*What the exercise asks*:
Exact reproduction of the data is required, with images excluded.

-- START OF Dataset section --

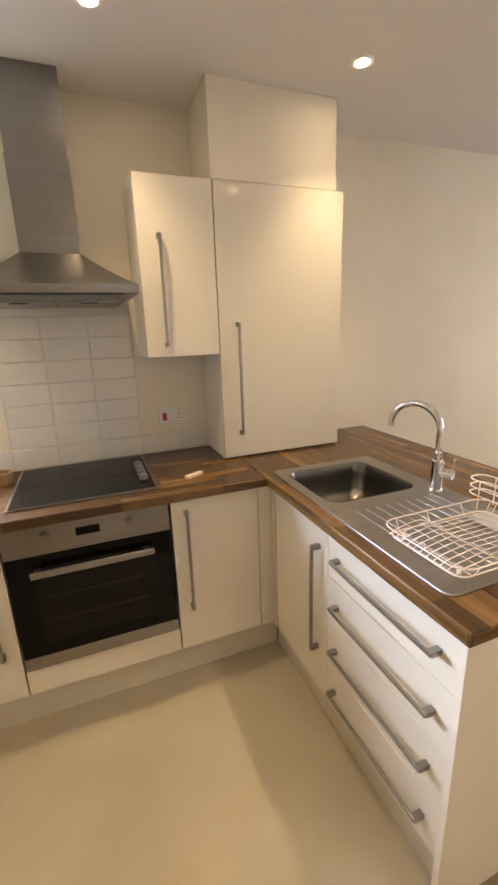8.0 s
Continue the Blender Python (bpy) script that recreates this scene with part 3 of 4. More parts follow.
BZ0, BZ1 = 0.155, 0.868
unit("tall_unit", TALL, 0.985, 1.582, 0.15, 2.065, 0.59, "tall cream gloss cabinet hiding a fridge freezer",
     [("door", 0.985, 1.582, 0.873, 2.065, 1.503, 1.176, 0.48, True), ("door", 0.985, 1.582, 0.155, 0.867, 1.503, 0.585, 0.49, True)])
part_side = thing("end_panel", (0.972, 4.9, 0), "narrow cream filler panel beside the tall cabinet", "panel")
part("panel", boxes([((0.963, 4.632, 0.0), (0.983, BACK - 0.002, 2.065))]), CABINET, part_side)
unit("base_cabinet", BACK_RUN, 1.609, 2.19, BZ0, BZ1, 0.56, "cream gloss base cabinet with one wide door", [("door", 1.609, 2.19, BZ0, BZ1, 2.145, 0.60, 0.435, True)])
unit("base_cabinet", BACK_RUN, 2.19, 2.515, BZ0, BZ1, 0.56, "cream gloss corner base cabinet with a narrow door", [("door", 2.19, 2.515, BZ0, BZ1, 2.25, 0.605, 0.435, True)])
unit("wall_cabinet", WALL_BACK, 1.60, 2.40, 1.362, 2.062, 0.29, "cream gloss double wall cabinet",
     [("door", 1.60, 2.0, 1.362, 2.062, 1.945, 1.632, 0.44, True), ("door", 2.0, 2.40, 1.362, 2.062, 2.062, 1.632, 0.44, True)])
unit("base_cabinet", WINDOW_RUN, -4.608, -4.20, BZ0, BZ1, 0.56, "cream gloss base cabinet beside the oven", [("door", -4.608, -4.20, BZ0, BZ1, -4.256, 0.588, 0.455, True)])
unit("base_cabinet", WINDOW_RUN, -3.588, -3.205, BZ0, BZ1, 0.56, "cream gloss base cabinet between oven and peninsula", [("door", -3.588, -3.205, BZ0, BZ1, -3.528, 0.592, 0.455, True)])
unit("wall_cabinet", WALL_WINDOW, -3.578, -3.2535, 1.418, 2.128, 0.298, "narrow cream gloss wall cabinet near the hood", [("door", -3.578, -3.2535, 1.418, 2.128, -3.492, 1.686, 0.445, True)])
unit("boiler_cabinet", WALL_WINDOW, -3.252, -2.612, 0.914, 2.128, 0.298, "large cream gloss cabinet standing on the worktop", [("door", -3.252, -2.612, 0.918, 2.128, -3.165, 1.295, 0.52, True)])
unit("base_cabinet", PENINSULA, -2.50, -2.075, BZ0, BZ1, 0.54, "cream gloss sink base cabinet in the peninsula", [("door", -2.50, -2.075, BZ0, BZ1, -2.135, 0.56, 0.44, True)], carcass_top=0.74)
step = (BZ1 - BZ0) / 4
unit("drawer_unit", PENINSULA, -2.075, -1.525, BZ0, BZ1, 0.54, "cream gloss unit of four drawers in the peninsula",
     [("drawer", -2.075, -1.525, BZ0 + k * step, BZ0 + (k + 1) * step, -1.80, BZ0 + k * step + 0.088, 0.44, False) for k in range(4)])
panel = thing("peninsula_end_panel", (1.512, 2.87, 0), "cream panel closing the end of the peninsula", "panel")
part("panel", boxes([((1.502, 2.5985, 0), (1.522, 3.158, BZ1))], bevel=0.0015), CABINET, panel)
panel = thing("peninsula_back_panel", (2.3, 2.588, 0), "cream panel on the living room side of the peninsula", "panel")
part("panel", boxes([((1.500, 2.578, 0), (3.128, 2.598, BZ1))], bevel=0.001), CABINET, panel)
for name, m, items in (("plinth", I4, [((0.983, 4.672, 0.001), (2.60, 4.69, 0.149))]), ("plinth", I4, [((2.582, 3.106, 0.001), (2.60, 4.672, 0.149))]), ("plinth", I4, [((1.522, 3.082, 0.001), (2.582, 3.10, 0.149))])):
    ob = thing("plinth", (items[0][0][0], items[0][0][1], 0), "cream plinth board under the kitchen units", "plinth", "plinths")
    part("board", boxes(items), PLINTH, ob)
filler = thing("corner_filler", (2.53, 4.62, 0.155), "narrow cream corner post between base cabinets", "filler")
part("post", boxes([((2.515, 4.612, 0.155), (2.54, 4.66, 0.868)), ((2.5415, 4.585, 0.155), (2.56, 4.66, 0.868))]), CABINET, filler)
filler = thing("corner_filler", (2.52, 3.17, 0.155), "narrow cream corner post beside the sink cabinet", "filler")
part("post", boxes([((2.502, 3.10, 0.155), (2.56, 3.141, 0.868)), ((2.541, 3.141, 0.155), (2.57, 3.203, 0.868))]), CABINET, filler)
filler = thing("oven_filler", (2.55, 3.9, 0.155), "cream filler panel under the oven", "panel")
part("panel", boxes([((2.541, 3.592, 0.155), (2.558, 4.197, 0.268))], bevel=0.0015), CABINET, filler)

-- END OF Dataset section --

*Expected answer*:
8.0 s
Continue the Blender Python (bpy) script that recreates this scene with part 3 of 4. More parts follow.
BZ0, BZ1 = 0.155, 0.868
unit("tall_unit", TALL, 0.985, 1.582, 0.15, 2.065, 0.59, "tall cream gloss cabinet hiding a fridge freezer",
     [("door", 0.985, 1.582, 0.873, 2.065, 1.503, 1.176, 0.48, True), ("door", 0.985, 1.582, 0.155, 0.867, 1.503, 0.585, 0.49, True)])
part_side = thing("end_panel", (0.972, 4.9, 0), "narrow cream filler panel beside the tall cabinet", "panel")
part("panel", boxes([((0.963, 4.632, 0.0), (0.983, BACK - 0.002, 2.065))]), CABINET, part_side)
unit("base_cabinet", BACK_RUN, 1.609, 2.19, BZ0, BZ1, 0.56, "cream gloss base cabinet with one wide door", [("door", 1.609, 2.19, BZ0, BZ1, 2.145, 0.60, 0.435, True)])
unit("base_cabinet", BACK_RUN, 2.19, 2.515, BZ0, BZ1, 0.56, "cream gloss corner base cabinet with a narrow door", [("door", 2.19, 2.515, BZ0, BZ1, 2.25, 0.605, 0.435, True)])
unit("wall_cabinet", WALL_BACK, 1.60, 2.40, 1.362, 2.062, 0.29, "cream gloss double wall cabinet",
     [("door", 1.60, 2.0, 1.362, 2.062, 1.945, 1.632, 0.44, True), ("door", 2.0, 2.40, 1.362, 2.062, 2.062, 1.632, 0.44, True)])
unit("base_cabinet", WINDOW_RUN, -4.608, -4.20, BZ0, BZ1, 0.56, "cream gloss base cabinet beside the oven", [("door", -4.608, -4.20, BZ0, BZ1, -4.256, 0.588, 0.455, True)])
unit("base_cabinet", WINDOW_RUN, -3.588, -3.205, BZ0, BZ1, 0.56, "cream gloss base cabinet between oven and peninsula", [("door", -3.588, -3.205, BZ0, BZ1, -3.528, 0.592, 0.455, True)])
unit("wall_cabinet", WALL_WINDOW, -3.578, -3.2535, 1.418, 2.128, 0.298, "narrow cream gloss wall cabinet near the hood", [("door", -3.578, -3.2535, 1.418, 2.128, -3.492, 1.686, 0.445, True)])
unit("boiler_cabinet", WALL_WINDOW, -3.252, -2.612, 0.914, 2.128, 0.298, "large cream gloss cabinet standing on the worktop", [("door", -3.252, -2.612, 0.918, 2.128, -3.165, 1.295, 0.52, True)])
unit("base_cabinet", PENINSULA, -2.50, -2.075, BZ0, BZ1, 0.54, "cream gloss sink base cabinet in the peninsula", [("door", -2.50, -2.075, BZ0, BZ1, -2.135, 0.56, 0.44, True)], carcass_top=0.74)
step = (BZ1 - BZ0) / 4
unit("drawer_unit", PENINSULA, -2.075, -1.525, BZ0, BZ1, 0.54, "cream gloss unit of four drawers in the peninsula",
     [("drawer", -2.075, -1.525, BZ0 + k * step, BZ0 + (k + 1) * step, -1.80, BZ0 + k * step + 0.088, 0.44, False) for k in range(4)])
panel = thing("peninsula_end_panel", (1.512, 2.87, 0), "cream panel closing the end of the peninsula", "panel")
part("panel", boxes([((1.502, 2.5985, 0), (1.522, 3.158, BZ1))], bevel=0.0015), CABINET, panel)
panel = thing("peninsula_back_panel", (2.3, 2.588, 0), "cream panel on the living room side of the peninsula", "panel")
part("panel", boxes([((1.500, 2.578, 0), (3.128, 2.598, BZ1))], bevel=0.001), CABINET, panel)
for name, m, items in (("plinth", I4, [((0.983, 4.672, 0.001), (2.60, 4.69, 0.149))]), ("plinth", I4, [((2.582, 3.106, 0.001), (2.60, 4.672, 0.149))]), ("plinth", I4, [((1.522, 3.082, 0.001), (2.582, 3.10, 0.149))])):
    ob = thing("plinth", (items[0][0][0], items[0][0][1], 0), "cream plinth board under the kitchen units", "plinth", "plinths")
    part("board", boxes(items), PLINTH, ob)
filler = thing("corner_filler", (2.53, 4.62, 0.155), "narrow cream corner post between base cabinets", "filler")
part("post", boxes([((2.515, 4.612, 0.155), (2.54, 4.66, 0.868)), ((2.5415, 4.585, 0.155), (2.56, 4.66, 0.868))]), CABINET, filler)
filler = thing("corner_filler", (2.52, 3.17, 0.155), "narrow cream corner post beside the sink cabinet", "filler")
part("post", boxes([((2.502, 3.10, 0.155), (2.56, 3.141, 0.868)), ((2.541, 3.141, 0.155), (2.57, 3.203, 0.868))]), CABINET, filler)
filler = thing("oven_filler", (2.55, 3.9, 0.155), "cream filler panel under the oven", "panel")
part("panel", boxes([((2.541, 3.592, 0.155), (2.558, 4.197, 0.268))], bevel=0.0015), CABINET, filler)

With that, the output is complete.